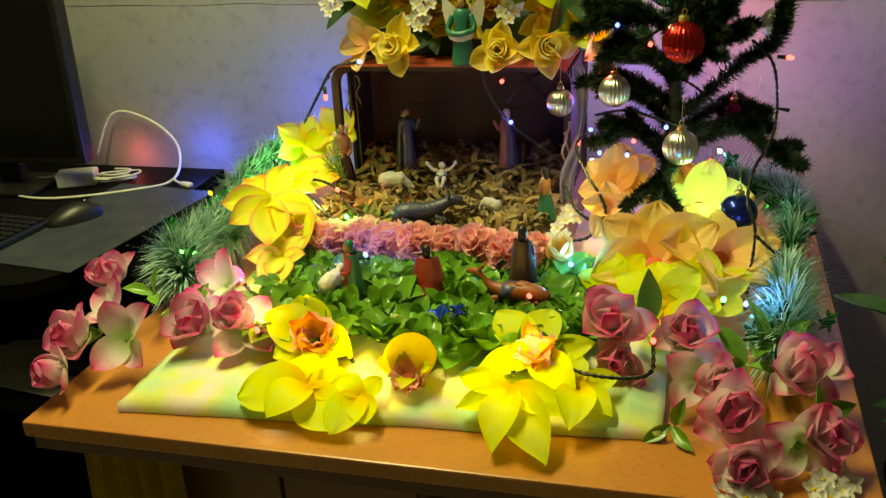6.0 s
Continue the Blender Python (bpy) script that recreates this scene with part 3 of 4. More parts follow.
# ---- painted figures, each one plain mesh ----
def figure(x, y, z, yaw, tall, robe, cloak, head, label, kneel=False, arms="pray", lean=0.0, group="painted crib figures", bald=False, bare=False, lamb=False):
    """A standing or kneeling robed statuette that faces -y before it is turned; slots: robe, cloak, skin, head cover."""
    bm = bmesh.new()
    h = tall
    if kneel:
        loft(bm, [(0, .26 * h, .34 * h, 0, .05 * h), (.10 * h, .27 * h, .36 * h, 0, .05 * h), (.30 * h, .22 * h, .24 * h, 0, .06 * h), (.55 * h, .19 * h, .16 * h, 0, .02 * h), (.70 * h, .17 * h, .12 * h, 0, 0), (.76 * h, .07 * h, .07 * h, 0, 0)], 0, 20, 0.05)
    else:
        loft(bm, [(0, .17 * h, .15 * h, 0, 0), (.03 * h, .175 * h, .155 * h, 0, 0), (.30 * h, .145 * h, .12 * h, 0, 0), (.52 * h, .125 * h, .10 * h, 0, 0), (.66 * h, .135 * h, .095 * h, 0, 0), (.77 * h, .13 * h, .085 * h, 0, 0), (.82 * h, .05 * h, .05 * h, 0, 0)], 0, 20, 0.09)
    if lamb:
        ellipsoid(bm, (.10 * h, .045 * h, .84 * h), (.06 * h, .055 * h, .085 * h), 4, rough=.12)
        ellipsoid(bm, (.115 * h, -.02 * h, .94 * h), (.04 * h, .05 * h, .045 * h), 4, rough=.08)
        ellipsoid(bm, (-.10 * h, .04 * h, .80 * h), (.045 * h, .05 * h, .05 * h), 4, rough=.1)
        tube(bm, [(.10 * h, .05 * h, .80 * h), (0, .09 * h, .80 * h), (-.10 * h, .04 * h, .80 * h)], .045 * h, 4, 8)
    if bare:
        loft(bm, [(.48 * h, .118 * h, .092 * h, 0, 0), (.54 * h, .130 * h, .104 * h, 0, 0), (.66 * h, .142 * h, .102 * h, 0, 0), (.76 * h, .140 * h, .092 * h, 0, 0), (.83 * h, .055 * h, .055 * h, 0, 0)], 2, 20)
    # cloak over the back and one side
    loops = []
    for s in range(8):
        f = s / 7
        zz, r = ((.45 - .40 * f) if bare else (.80 - .74 * f)) * h, (.125 + .10 * f ** 0.8) * h * (1.25 if kneel else 1.0)
        loops.append([(r * 1.12 * math.cos(a) * (1 + .05 * math.sin(6 * a)), r * math.sin(a) * (1 + .06 * math.sin(7 * a)) + .02 * h, zz) for a in (math.radians(-25 + 230 * k / 16) for k in range(17))])
    rings(bm, loops, 1, closed=False)
    ellipsoid(bm, (0, -.005 * h, .885 * h), (.068 * h, .078 * h, .088 * h), 2)
    ellipsoid(bm, (0, -.085 * h, .875 * h), (.014 * h, .018 * h, .02 * h), 2, seg=8)
    if not bald:
        ellipsoid(bm, (0, .022 * h, .915 * h), (.078 * h, .082 * h, .08 * h), 3, rough=.12)
        ellipsoid(bm, (0, .05 * h, .85 * h), (.07 * h, .05 * h, .10 * h), 3, rough=.15)
    if arms == "open" and head == HAIR:
        ellipsoid(bm, (0, -.058 * h, .825 * h), (.046 * h, .036 * h, .055 * h), 3, rough=.15)
    for side in (-1, 1):
        sh = (side * .125 * h, 0, .74 * h)
        if arms == "pray":
            el, ha = (side * .155 * h, -.06 * h, .58 * h), (side * .025 * h, -.15 * h, .66 * h)
        elif arms == "open":
            el, ha = (side * .18 * h, -.06 * h, .62 * h), (side * .20 * h, -.15 * h, .76 * h)
        else:
            el, ha = (side * .16 * h, -.03 * h, .56 * h), (side * .06 * h, -.14 * h, .52 * h)
        tube(bm, [sh, el, ha], .045 * h, 0 if arms != "bare" else 2, 8, .028 * h)
        ellipsoid(bm, ha, (.026 * h, .03 * h, .032 * h), 2, seg=8)
    loft(bm, [(-.02 * h, .19 * h, .17 * h, 0, 0), (.012 * h, .18 * h, .16 * h, 0, 0)], 1, 20)
    if not kneel:
        bmesh.ops.scale(bm, vec=(0.80, 0.84, 1.0), verts=bm.verts)
    bmesh.ops.recalc_face_normals(bm, faces=bm.faces)
    return thing("painted_statuette", pose(x, y, z, lean, 0, yaw), label, "statuette", group, data=mesh_of(bm, "painted_statuette", robe, cloak, SKIN, head, WHITE_PAINT))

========

Reproduce the material in full, word for word, and omit the pictures.

6.0 s
Continue the Blender Python (bpy) script that recreates this scene with part 3 of 4. More parts follow.
# ---- painted figures, each one plain mesh ----
def figure(x, y, z, yaw, tall, robe, cloak, head, label, kneel=False, arms="pray", lean=0.0, group="painted crib figures", bald=False, bare=False, lamb=False):
    """A standing or kneeling robed statuette that faces -y before it is turned; slots: robe, cloak, skin, head cover."""
    bm = bmesh.new()
    h = tall
    if kneel:
        loft(bm, [(0, .26 * h, .34 * h, 0, .05 * h), (.10 * h, .27 * h, .36 * h, 0, .05 * h), (.30 * h, .22 * h, .24 * h, 0, .06 * h), (.55 * h, .19 * h, .16 * h, 0, .02 * h), (.70 * h, .17 * h, .12 * h, 0, 0), (.76 * h, .07 * h, .07 * h, 0, 0)], 0, 20, 0.05)
    else:
        loft(bm, [(0, .17 * h, .15 * h, 0, 0), (.03 * h, .175 * h, .155 * h, 0, 0), (.30 * h, .145 * h, .12 * h, 0, 0), (.52 * h, .125 * h, .10 * h, 0, 0), (.66 * h, .135 * h, .095 * h, 0, 0), (.77 * h, .13 * h, .085 * h, 0, 0), (.82 * h, .05 * h, .05 * h, 0, 0)], 0, 20, 0.09)
    if lamb:
        ellipsoid(bm, (.10 * h, .045 * h, .84 * h), (.06 * h, .055 * h, .085 * h), 4, rough=.12)
        ellipsoid(bm, (.115 * h, -.02 * h, .94 * h), (.04 * h, .05 * h, .045 * h), 4, rough=.08)
        ellipsoid(bm, (-.10 * h, .04 * h, .80 * h), (.045 * h, .05 * h, .05 * h), 4, rough=.1)
        tube(bm, [(.10 * h, .05 * h, .80 * h), (0, .09 * h, .80 * h), (-.10 * h, .04 * h, .80 * h)], .045 * h, 4, 8)
    if bare:
        loft(bm, [(.48 * h, .118 * h, .092 * h, 0, 0), (.54 * h, .130 * h, .104 * h, 0, 0), (.66 * h, .142 * h, .102 * h, 0, 0), (.76 * h, .140 * h, .092 * h, 0, 0), (.83 * h, .055 * h, .055 * h, 0, 0)], 2, 20)
    # cloak over the back and one side
    loops = []
    for s in range(8):
        f = s / 7
        zz, r = ((.45 - .40 * f) if bare else (.80 - .74 * f)) * h, (.125 + .10 * f ** 0.8) * h * (1.25 if kneel else 1.0)
        loops.append([(r * 1.12 * math.cos(a) * (1 + .05 * math.sin(6 * a)), r * math.sin(a) * (1 + .06 * math.sin(7 * a)) + .02 * h, zz) for a in (math.radians(-25 + 230 * k / 16) for k in range(17))])
    rings(bm, loops, 1, closed=False)
    ellipsoid(bm, (0, -.005 * h, .885 * h), (.068 * h, .078 * h, .088 * h), 2)
    ellipsoid(bm, (0, -.085 * h, .875 * h), (.014 * h, .018 * h, .02 * h), 2, seg=8)
    if not bald:
        ellipsoid(bm, (0, .022 * h, .915 * h), (.078 * h, .082 * h, .08 * h), 3, rough=.12)
        ellipsoid(bm, (0, .05 * h, .85 * h), (.07 * h, .05 * h, .10 * h), 3, rough=.15)
    if arms == "open" and head == HAIR:
        ellipsoid(bm, (0, -.058 * h, .825 * h), (.046 * h, .036 * h, .055 * h), 3, rough=.15)
    for side in (-1, 1):
        sh = (side * .125 * h, 0, .74 * h)
        if arms == "pray":
            el, ha = (side * .155 * h, -.06 * h, .58 * h), (side * .025 * h, -.15 * h, .66 * h)
        elif arms == "open":
            el, ha = (side * .18 * h, -.06 * h, .62 * h), (side * .20 * h, -.15 * h, .76 * h)
        else:
            el, ha = (side * .16 * h, -.03 * h, .56 * h), (side * .06 * h, -.14 * h, .52 * h)
        tube(bm, [sh, el, ha], .045 * h, 0 if arms != "bare" else 2, 8, .028 * h)
        ellipsoid(bm, ha, (.026 * h, .03 * h, .032 * h), 2, seg=8)
    loft(bm, [(-.02 * h, .19 * h, .17 * h, 0, 0), (.012 * h, .18 * h, .16 * h, 0, 0)], 1, 20)
    if not kneel:
        bmesh.ops.scale(bm, vec=(0.80, 0.84, 1.0), verts=bm.verts)
    bmesh.ops.recalc_face_normals(bm, faces=bm.faces)
    return thing("painted_statuette", pose(x, y, z, lean, 0, yaw), label, "statuette", group, data=mesh_of(bm, "painted_statuette", robe, cloak, SKIN, head, WHITE_PAINT))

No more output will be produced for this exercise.